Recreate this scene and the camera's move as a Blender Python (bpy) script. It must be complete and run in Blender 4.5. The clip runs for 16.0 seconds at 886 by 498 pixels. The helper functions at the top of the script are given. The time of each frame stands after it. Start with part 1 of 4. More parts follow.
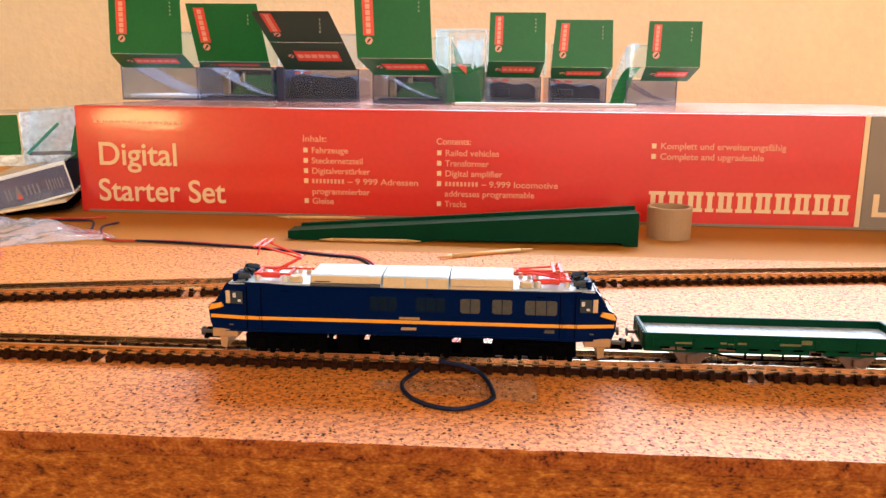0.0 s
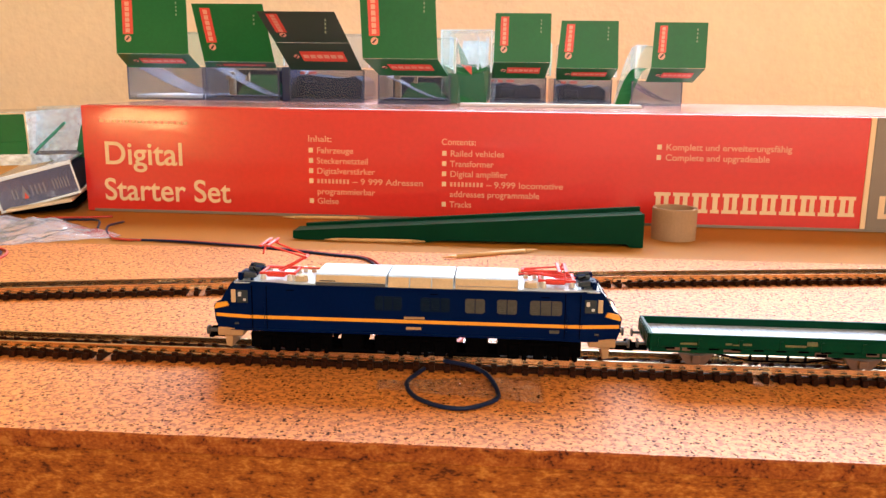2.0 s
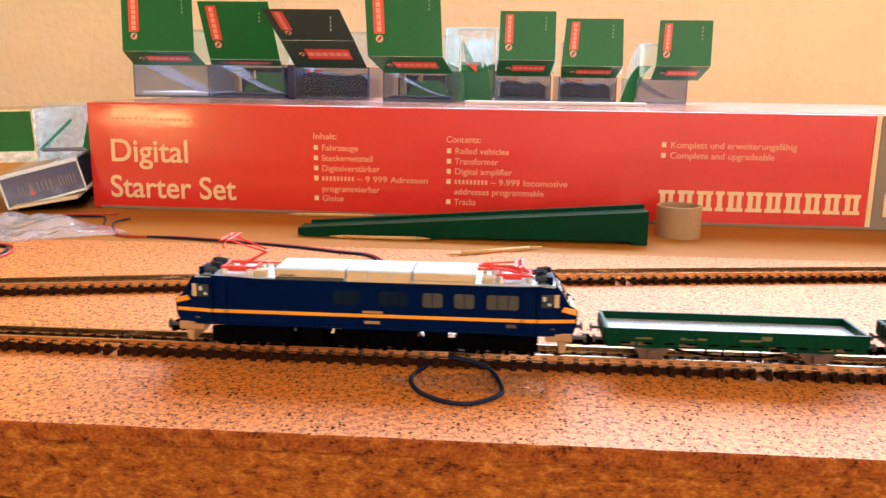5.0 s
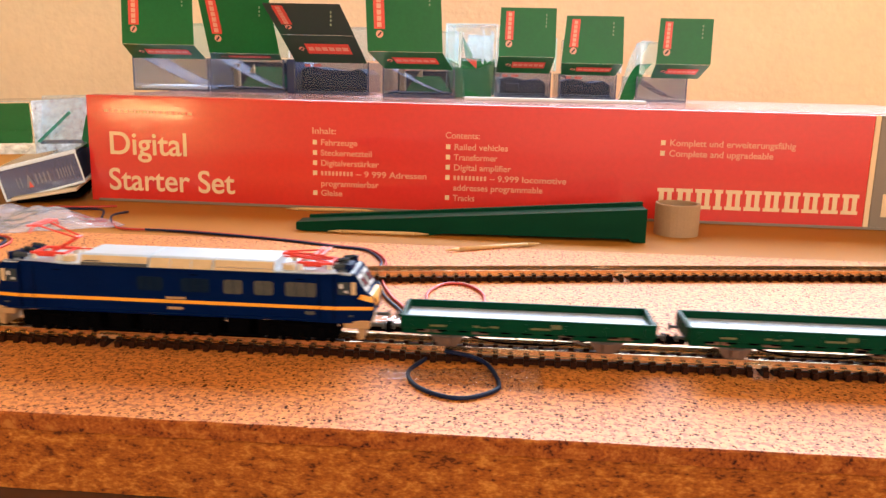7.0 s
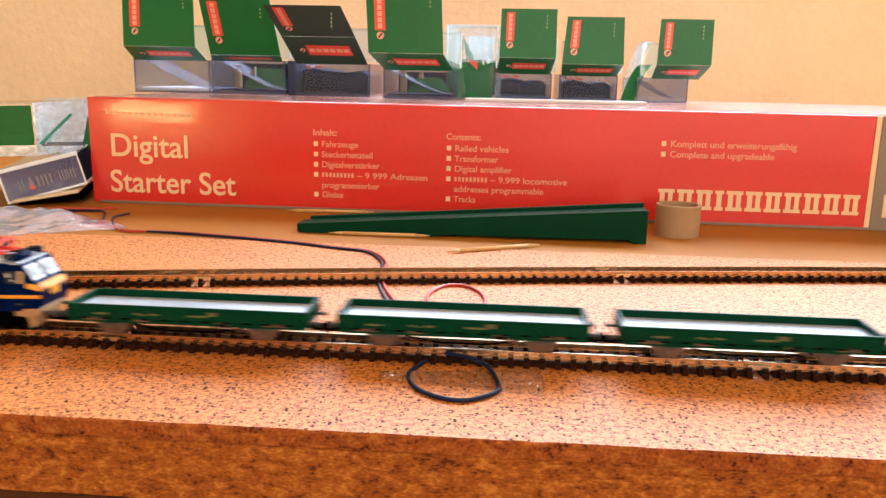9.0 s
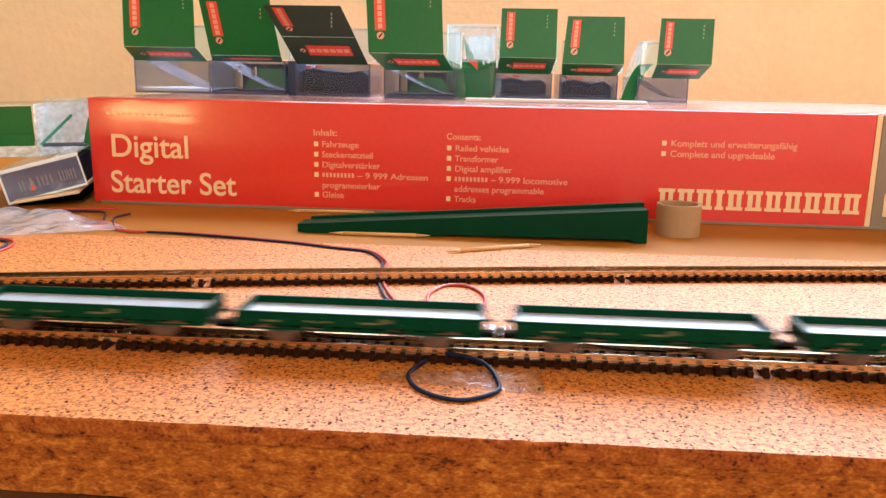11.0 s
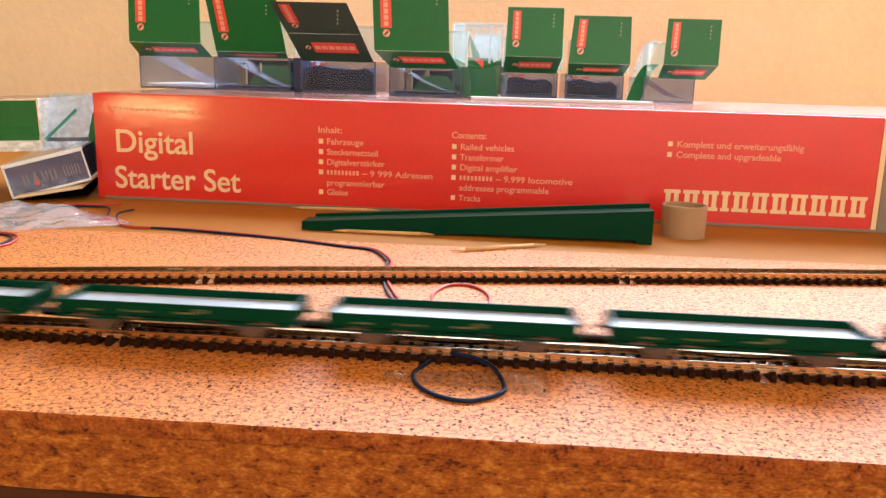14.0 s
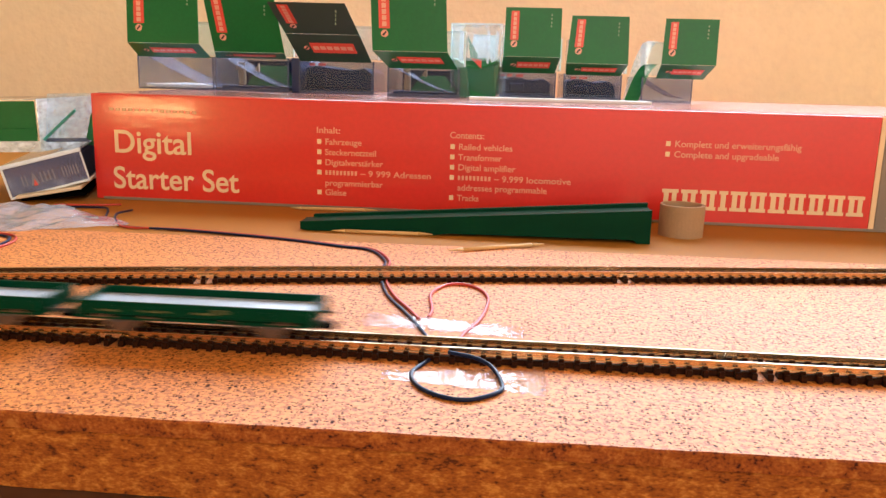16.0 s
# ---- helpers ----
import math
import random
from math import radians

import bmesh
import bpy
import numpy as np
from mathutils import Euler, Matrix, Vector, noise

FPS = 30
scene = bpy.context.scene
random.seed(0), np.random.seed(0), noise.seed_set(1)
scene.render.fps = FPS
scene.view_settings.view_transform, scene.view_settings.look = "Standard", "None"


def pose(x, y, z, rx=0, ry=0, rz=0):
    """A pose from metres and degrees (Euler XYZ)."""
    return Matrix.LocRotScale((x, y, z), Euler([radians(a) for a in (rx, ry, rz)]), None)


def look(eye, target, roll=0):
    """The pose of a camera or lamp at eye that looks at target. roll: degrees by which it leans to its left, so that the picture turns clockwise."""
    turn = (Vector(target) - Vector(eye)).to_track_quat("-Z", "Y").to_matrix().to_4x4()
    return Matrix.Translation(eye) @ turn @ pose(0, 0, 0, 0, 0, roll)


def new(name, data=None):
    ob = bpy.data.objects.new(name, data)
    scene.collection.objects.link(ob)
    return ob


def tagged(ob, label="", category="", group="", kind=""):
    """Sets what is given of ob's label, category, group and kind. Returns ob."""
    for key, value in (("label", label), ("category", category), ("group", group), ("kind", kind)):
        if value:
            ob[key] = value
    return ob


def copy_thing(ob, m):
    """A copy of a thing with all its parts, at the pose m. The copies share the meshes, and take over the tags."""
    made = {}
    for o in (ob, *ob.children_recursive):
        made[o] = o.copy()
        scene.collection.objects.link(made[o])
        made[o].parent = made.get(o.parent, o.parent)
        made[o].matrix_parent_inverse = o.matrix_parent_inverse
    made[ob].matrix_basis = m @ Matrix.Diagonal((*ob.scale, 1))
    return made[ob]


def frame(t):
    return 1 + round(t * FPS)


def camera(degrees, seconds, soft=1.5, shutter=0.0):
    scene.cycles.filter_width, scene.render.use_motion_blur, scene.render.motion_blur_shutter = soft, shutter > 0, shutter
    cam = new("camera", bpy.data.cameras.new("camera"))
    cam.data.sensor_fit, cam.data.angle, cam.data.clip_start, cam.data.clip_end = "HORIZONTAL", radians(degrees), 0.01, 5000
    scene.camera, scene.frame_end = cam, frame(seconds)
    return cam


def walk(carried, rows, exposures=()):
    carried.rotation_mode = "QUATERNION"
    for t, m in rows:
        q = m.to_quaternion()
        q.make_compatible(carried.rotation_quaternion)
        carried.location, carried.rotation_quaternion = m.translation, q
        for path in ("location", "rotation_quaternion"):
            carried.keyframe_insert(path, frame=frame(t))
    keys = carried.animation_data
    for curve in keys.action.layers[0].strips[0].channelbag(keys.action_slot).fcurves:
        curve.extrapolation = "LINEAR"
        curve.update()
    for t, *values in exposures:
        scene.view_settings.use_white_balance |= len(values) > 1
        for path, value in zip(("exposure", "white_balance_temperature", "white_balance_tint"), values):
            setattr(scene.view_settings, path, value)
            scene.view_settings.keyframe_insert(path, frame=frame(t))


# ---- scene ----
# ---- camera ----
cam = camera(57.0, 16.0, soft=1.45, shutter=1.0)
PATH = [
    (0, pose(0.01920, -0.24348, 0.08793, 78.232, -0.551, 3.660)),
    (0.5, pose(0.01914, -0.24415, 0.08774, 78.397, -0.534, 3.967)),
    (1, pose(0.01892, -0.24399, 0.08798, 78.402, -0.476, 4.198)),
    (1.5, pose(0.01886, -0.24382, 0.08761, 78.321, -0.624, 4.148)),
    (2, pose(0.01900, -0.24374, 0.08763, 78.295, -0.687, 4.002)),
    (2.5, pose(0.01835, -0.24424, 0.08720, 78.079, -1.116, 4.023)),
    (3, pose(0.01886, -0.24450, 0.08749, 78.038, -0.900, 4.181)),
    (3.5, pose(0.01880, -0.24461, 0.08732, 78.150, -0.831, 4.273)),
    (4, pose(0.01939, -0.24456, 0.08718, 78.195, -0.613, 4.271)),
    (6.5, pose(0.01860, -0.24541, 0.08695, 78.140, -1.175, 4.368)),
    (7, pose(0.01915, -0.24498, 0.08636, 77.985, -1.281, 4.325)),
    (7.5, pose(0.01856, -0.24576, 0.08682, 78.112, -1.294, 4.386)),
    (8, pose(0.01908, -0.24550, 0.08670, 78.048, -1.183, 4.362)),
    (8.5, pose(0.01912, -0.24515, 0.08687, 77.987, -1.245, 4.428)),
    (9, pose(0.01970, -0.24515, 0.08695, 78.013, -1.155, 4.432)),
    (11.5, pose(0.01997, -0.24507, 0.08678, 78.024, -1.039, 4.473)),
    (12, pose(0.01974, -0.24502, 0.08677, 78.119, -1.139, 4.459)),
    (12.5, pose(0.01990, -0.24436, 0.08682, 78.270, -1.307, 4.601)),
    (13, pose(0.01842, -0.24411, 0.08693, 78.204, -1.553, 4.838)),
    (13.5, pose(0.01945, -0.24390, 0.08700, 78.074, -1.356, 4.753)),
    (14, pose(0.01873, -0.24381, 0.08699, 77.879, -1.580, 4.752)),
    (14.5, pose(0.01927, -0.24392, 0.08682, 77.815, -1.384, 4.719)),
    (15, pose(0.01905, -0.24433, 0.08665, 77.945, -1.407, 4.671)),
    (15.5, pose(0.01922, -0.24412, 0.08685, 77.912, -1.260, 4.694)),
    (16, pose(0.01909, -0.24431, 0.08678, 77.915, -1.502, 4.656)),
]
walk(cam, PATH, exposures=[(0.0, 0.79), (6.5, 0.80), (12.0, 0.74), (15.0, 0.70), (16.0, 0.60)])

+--

Problem description —
Select every line of the material above holding the word "given" and copy it.

Result for this task —
Recreate this scene and the camera's move as a Blender Python (bpy) script. It must be complete and run in Blender 4.5. The clip runs for 16.0 seconds at 886 by 498 pixels. The helper functions at the top of the script are given. The time of each frame stands after it. Start with part 1 of 4. More parts follow.
    """Sets what is given of ob's label, category, group and kind. Returns ob."""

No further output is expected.